» **TASK GOAL**
Faithfully return all lines, omitting every embedded picture.

Start RECORDS FOR THIS EXERCISE

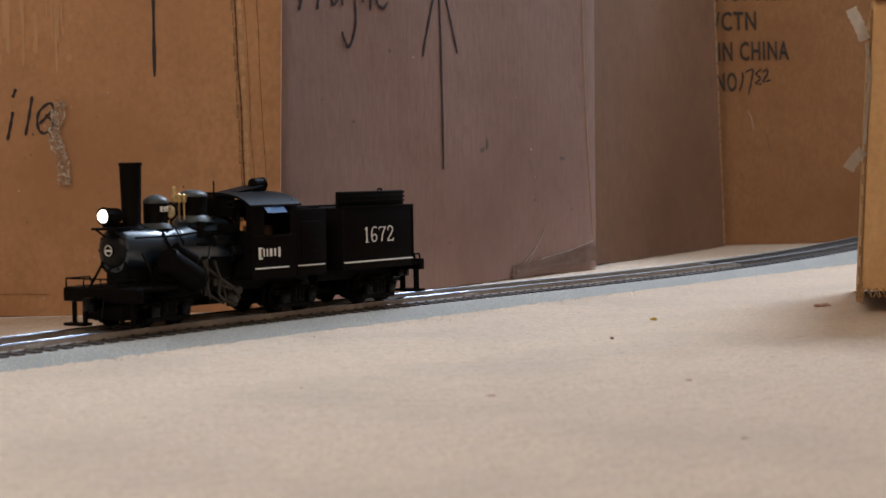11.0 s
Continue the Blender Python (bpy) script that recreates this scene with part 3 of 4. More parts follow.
# ---- the locomotive: x forward, y to its left, z up from the rail top, origin under the chimney ----
def truck(root, xa, xb):
    bm = bmesh.new()
    xm = (xa + xb) / 2
    for s in (-1, 1):
        box(bm, xb - 4.5, xa + 4.5, s * 11.2, s * 12.6, 6.0, 7.6, 0.3)
        box(bm, xb - 3, xa + 3, s * 11.2, s * 12.4, 1.3, 3.0, 0.3)
        box(bm, xm - 3.2, xm + 3.2, s * 10.8, s * 13.2, 3.2, 8.6, 0.4)
        for k in (-2, 0, 2):
            lathe(bm, (xm + k, s * 13.2, 4.2), (xm + k, s * 13.2, 8.0), [(0, 0.7), (0.6, 0.95), (1.2, 0.7), (1.8, 0.95), (2.4, 0.7), (3.0, 0.95), (3.8, 0.7)], 8)
    box(bm, xm - 3.5, xm + 3.5, -11, 11, 5.5, 9.5, 0.4)
    rod(bm, (xb - 6, 0, 5.0), (xa + 6, 0, 5.0), 1.4, 12)
    t = part("truck", bm, M_UNDER, root, "black bogie with sprung side frames")
    for x in (xa, xb):
        for s in (-1, 1):
            bm = bmesh.new()
            box(bm, x - 1.9, x + 1.9, s * 11.6, s * 14.0, 2.9, 6.9, 0.5)
            box(bm, x - 1.5, x + 1.5, s * 13.6, s * 14.5, 4.9, 6.3, 0.3)
            part("axle_box", bm, M_AXLE, t, "glossy black axle box")
    sets = []
    for x in (xa, xb):
        bm = bmesh.new()
        rod(bm, (0, -11.4, 0), (0, 11.4, 0), 0.9, 10)
        for s in (-1, 1):
            lathe(bm, (0, s * 6.9, 0), (0, s * 10.0, 0), [(0, 2.0), (0, 5.7), (0.6, 5.6), (0.9, 5.0), (2.9, 4.95), (2.9, 4.2), (2.3, 4.0), (2.3, 1.8), (3.1, 1.6)], 24)
            for k in range(8):
                a = k * math.pi / 4
                rod(bm, (1.6 * math.cos(a), s * 9.25, 1.6 * math.sin(a)), (4.1 * math.cos(a), s * 9.25, 4.1 * math.sin(a)), 0.35, 5)
        w = part("wheelset", bm, M_UNDER, t, "black flanged wheels on an axle", smooth=True)
        w.location = (x * MM, 0, 5.0 * MM)
        sets.append((w, x))
    return sets


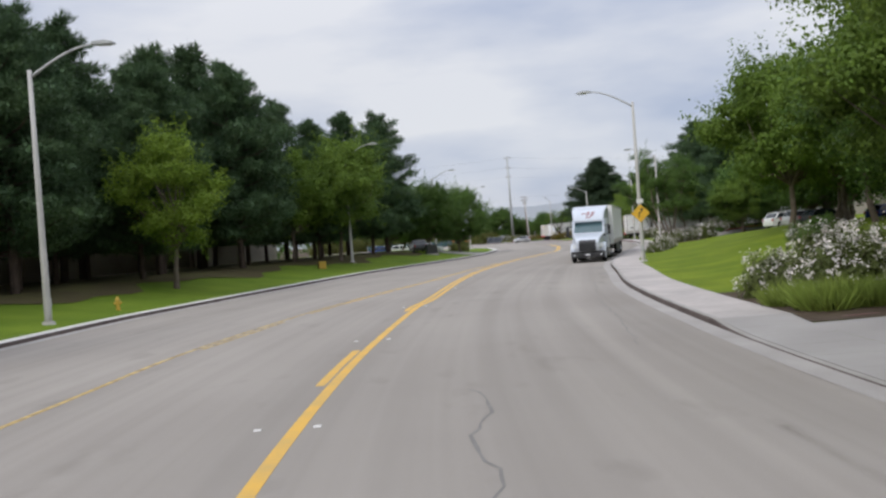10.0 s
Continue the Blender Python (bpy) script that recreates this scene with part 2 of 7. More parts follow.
M_DRIVE = mat("driveway_asphalt", (0.075, 0.073, 0.071), (0.115, 0.112, 0.108), scale=0.5, fine=40.0, rough=0.9, bump=0.25)
M_LITTER_SHADE = mat("shade_dark_needle_litter", (0.075, 0.055, 0.032), (0.10, 0.10, 0.035), scale=0.5, fine=20.0, rough=0.95, bump=0.6)
M_BARK = mat("grey_brown_bark", (0.11, 0.085, 0.065), (0.20, 0.165, 0.13), scale=2.0, fine=18.0, rough=0.95, bump=0.9)
M_BARK_D = mat("dark_pine_bark", (0.05, 0.038, 0.03), (0.10, 0.075, 0.058), scale=2.5, fine=20.0, rough=0.95, bump=1.0)
M_PINE = leaf_mat("pine_needles", (0.043, 0.082, 0.040), (0.089, 0.142, 0.058), thin=0.1)
M_LEAF = leaf_mat("broad_leaves", (0.095, 0.163, 0.025), (0.175, 0.255, 0.041), thin=0.3)
M_LEAF_B = leaf_mat("bright_broad_leaves", (0.126, 0.198, 0.036), (0.222, 0.306, 0.058), thin=0.35)
M_LEAF_Y = leaf_mat("yellow_green_leaves", (0.121, 0.201, 0.021), (0.213, 0.293, 0.039), thin=0.3)
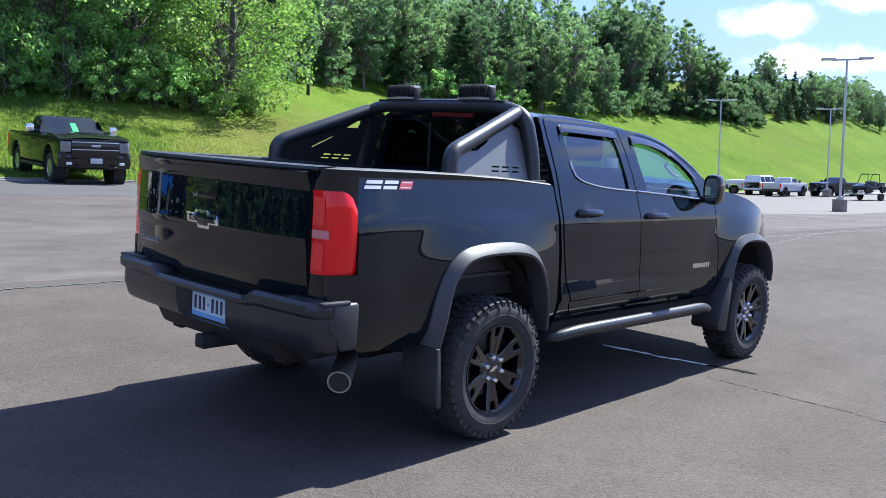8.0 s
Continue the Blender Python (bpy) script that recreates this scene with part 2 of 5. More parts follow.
def bevel_all(bm, width, seg=2, sharp=25):
    if width <= 0:
        return
    es = [e for e in bm.edges if len(e.link_faces) == 2 and e.calc_face_angle(0) > radians(sharp)]
    bmesh.ops.bevel(bm, geom=es, offset=width, segments=seg, affect="EDGES", profile=0.5, clamp_overlap=True)


def merge(dst, src):
    me = bpy.data.meshes.new("tmp")
    src.to_mesh(me)
    src.free()
    dst.from_mesh(me)
    bpy.data.meshes.remove(me)


def box(x0, x1, y0, y1, z0, z1, bev=0.0, seg=2):
    bm = bmesh.new()
    bmesh.ops.create_cube(bm, size=1)
    for v in bm.verts:
        v.co = (x0 + (v.co.x + 0.5) * (x1 - x0), y0 + (v.co.y + 0.5) * (y1 - y0), z0 + (v.co.z + 0.5) * (z1 - z0))
    bevel_all(bm, bev, seg)
    return bm


def prism(poly, axis, d0, d1, bev=0.0, seg=2):
    """A polygon in the plane across an axis (x: (y, z), y: (x, z), z: (x, y)), drawn out from d0 to d1."""
    bm = bmesh.new()

    def put(p, d):
        return {"x": (d, p[0], p[1]), "y": (p[0], d, p[1]), "z": (p[0], p[1], d)}[axis]
    lo = [bm.verts.new(put(p, d0)) for p in poly]
    hi = [bm.verts.new(put(p, d1)) for p in poly]
    n = len(poly)
    bm.faces.new(lo)
    bm.faces.new(list(reversed(hi)))
    for i in range(n):
        bm.faces.new((lo[i], hi[i], hi[(i + 1) % n], lo[(i + 1) % n]))
    bmesh.ops.recalc_face_normals(bm, faces=bm.faces)
    bevel_all(bm, bev, seg)
    return bm


def lathe(profile, axis="y", n=32, centre=(0, 0, 0), closed=False):
    """(radius, height) pairs turned about an axis."""
    bm = bmesh.new()
    rings = []
    for r, h in profile:
        ring = []
        for i in range(n):
            a = 2 * math.pi * i / n
            c, s = r * math.cos(a), r * math.sin(a)
            p = {"x": (h, c, s), "y": (c, h, s), "z": (c, s, h)}[axis]
            ring.append(bm.verts.new(Vector(p) + Vector(centre)))
        rings.append(ring)
    pairs = list(zip(rings, rings[1:])) + ([(rings[-1], rings[0])] if closed else [])
    for a, b in pairs:
        for i in range(n):
            bm.faces.new((a[i], a[(i + 1) % n], b[(i + 1) % n], b[i]))
    if not closed:
        for ring in (rings[0], rings[-1]):
            if (ring[0].co - ring[n // 2].co).length > 1e-4:
                bm.faces.new(ring)
    bmesh.ops.remove_doubles(bm, verts=bm.verts, dist=1e-5)
    return bm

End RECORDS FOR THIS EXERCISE

» **ANSWER FOR THE TASK**
11.0 s
Continue the Blender Python (bpy) script that recreates this scene with part 3 of 4. More parts follow.
# ---- the locomotive: x forward, y to its left, z up from the rail top, origin under the chimney ----
def truck(root, xa, xb):
    bm = bmesh.new()
    xm = (xa + xb) / 2
    for s in (-1, 1):
        box(bm, xb - 4.5, xa + 4.5, s * 11.2, s * 12.6, 6.0, 7.6, 0.3)
        box(bm, xb - 3, xa + 3, s * 11.2, s * 12.4, 1.3, 3.0, 0.3)
        box(bm, xm - 3.2, xm + 3.2, s * 10.8, s * 13.2, 3.2, 8.6, 0.4)
        for k in (-2, 0, 2):
            lathe(bm, (xm + k, s * 13.2, 4.2), (xm + k, s * 13.2, 8.0), [(0, 0.7), (0.6, 0.95), (1.2, 0.7), (1.8, 0.95), (2.4, 0.7), (3.0, 0.95), (3.8, 0.7)], 8)
    box(bm, xm - 3.5, xm + 3.5, -11, 11, 5.5, 9.5, 0.4)
    rod(bm, (xb - 6, 0, 5.0), (xa + 6, 0, 5.0), 1.4, 12)
    t = part("truck", bm, M_UNDER, root, "black bogie with sprung side frames")
    for x in (xa, xb):
        for s in (-1, 1):
            bm = bmesh.new()
            box(bm, x - 1.9, x + 1.9, s * 11.6, s * 14.0, 2.9, 6.9, 0.5)
            box(bm, x - 1.5, x + 1.5, s * 13.6, s * 14.5, 4.9, 6.3, 0.3)
            part("axle_box", bm, M_AXLE, t, "glossy black axle box")
    sets = []
    for x in (xa, xb):
        bm = bmesh.new()
        rod(bm, (0, -11.4, 0), (0, 11.4, 0), 0.9, 10)
        for s in (-1, 1):
            lathe(bm, (0, s * 6.9, 0), (0, s * 10.0, 0), [(0, 2.0), (0, 5.7), (0.6, 5.6), (0.9, 5.0), (2.9, 4.95), (2.9, 4.2), (2.3, 4.0), (2.3, 1.8), (3.1, 1.6)], 24)
            for k in range(8):
                a = k * math.pi / 4
                rod(bm, (1.6 * math.cos(a), s * 9.25, 1.6 * math.sin(a)), (4.1 * math.cos(a), s * 9.25, 4.1 * math.sin(a)), 0.35, 5)
        w = part("wheelset", bm, M_UNDER, t, "black flanged wheels on an axle", smooth=True)
        w.location = (x * MM, 0, 5.0 * MM)
        sets.append((w, x))
    return sets


10.0 s
Continue the Blender Python (bpy) script that recreates this scene with part 2 of 7. More parts follow.
M_DRIVE = mat("driveway_asphalt", (0.075, 0.073, 0.071), (0.115, 0.112, 0.108), scale=0.5, fine=40.0, rough=0.9, bump=0.25)
M_LITTER_SHADE = mat("shade_dark_needle_litter", (0.075, 0.055, 0.032), (0.10, 0.10, 0.035), scale=0.5, fine=20.0, rough=0.95, bump=0.6)
M_BARK = mat("grey_brown_bark", (0.11, 0.085, 0.065), (0.20, 0.165, 0.13), scale=2.0, fine=18.0, rough=0.95, bump=0.9)
M_BARK_D = mat("dark_pine_bark", (0.05, 0.038, 0.03), (0.10, 0.075, 0.058), scale=2.5, fine=20.0, rough=0.95, bump=1.0)
M_PINE = leaf_mat("pine_needles", (0.043, 0.082, 0.040), (0.089, 0.142, 0.058), thin=0.1)
M_LEAF = leaf_mat("broad_leaves", (0.095, 0.163, 0.025), (0.175, 0.255, 0.041), thin=0.3)
M_LEAF_B = leaf_mat("bright_broad_leaves", (0.126, 0.198, 0.036), (0.222, 0.306, 0.058), thin=0.35)
M_LEAF_Y = leaf_mat("yellow_green_leaves", (0.121, 0.201, 0.021), (0.213, 0.293, 0.039), thin=0.3)
8.0 s
Continue the Blender Python (bpy) script that recreates this scene with part 2 of 5. More parts follow.
def bevel_all(bm, width, seg=2, sharp=25):
    if width <= 0:
        return
    es = [e for e in bm.edges if len(e.link_faces) == 2 and e.calc_face_angle(0) > radians(sharp)]
    bmesh.ops.bevel(bm, geom=es, offset=width, segments=seg, affect="EDGES", profile=0.5, clamp_overlap=True)


def merge(dst, src):
    me = bpy.data.meshes.new("tmp")
    src.to_mesh(me)
    src.free()
    dst.from_mesh(me)
    bpy.data.meshes.remove(me)


def box(x0, x1, y0, y1, z0, z1, bev=0.0, seg=2):
    bm = bmesh.new()
    bmesh.ops.create_cube(bm, size=1)
    for v in bm.verts:
        v.co = (x0 + (v.co.x + 0.5) * (x1 - x0), y0 + (v.co.y + 0.5) * (y1 - y0), z0 + (v.co.z + 0.5) * (z1 - z0))
    bevel_all(bm, bev, seg)
    return bm


def prism(poly, axis, d0, d1, bev=0.0, seg=2):
    """A polygon in the plane across an axis (x: (y, z), y: (x, z), z: (x, y)), drawn out from d0 to d1."""
    bm = bmesh.new()

    def put(p, d):
        return {"x": (d, p[0], p[1]), "y": (p[0], d, p[1]), "z": (p[0], p[1], d)}[axis]
    lo = [bm.verts.new(put(p, d0)) for p in poly]
    hi = [bm.verts.new(put(p, d1)) for p in poly]
    n = len(poly)
    bm.faces.new(lo)
    bm.faces.new(list(reversed(hi)))
    for i in range(n):
        bm.faces.new((lo[i], hi[i], hi[(i + 1) % n], lo[(i + 1) % n]))
    bmesh.ops.recalc_face_normals(bm, faces=bm.faces)
    bevel_all(bm, bev, seg)
    return bm


def lathe(profile, axis="y", n=32, centre=(0, 0, 0), closed=False):
    """(radius, height) pairs turned about an axis."""
    bm = bmesh.new()
    rings = []
    for r, h in profile:
        ring = []
        for i in range(n):
            a = 2 * math.pi * i / n
            c, s = r * math.cos(a), r * math.sin(a)
            p = {"x": (h, c, s), "y": (c, h, s), "z": (c, s, h)}[axis]
            ring.append(bm.verts.new(Vector(p) + Vector(centre)))
        rings.append(ring)
    pairs = list(zip(rings, rings[1:])) + ([(rings[-1], rings[0])] if closed else [])
    for a, b in pairs:
        for i in range(n):
            bm.faces.new((a[i], a[(i + 1) % n], b[(i + 1) % n], b[i]))
    if not closed:
        for ring in (rings[0], rings[-1]):
            if (ring[0].co - ring[n // 2].co).length > 1e-4:
                bm.faces.new(ring)
    bmesh.ops.remove_doubles(bm, verts=bm.verts, dist=1e-5)
    return bm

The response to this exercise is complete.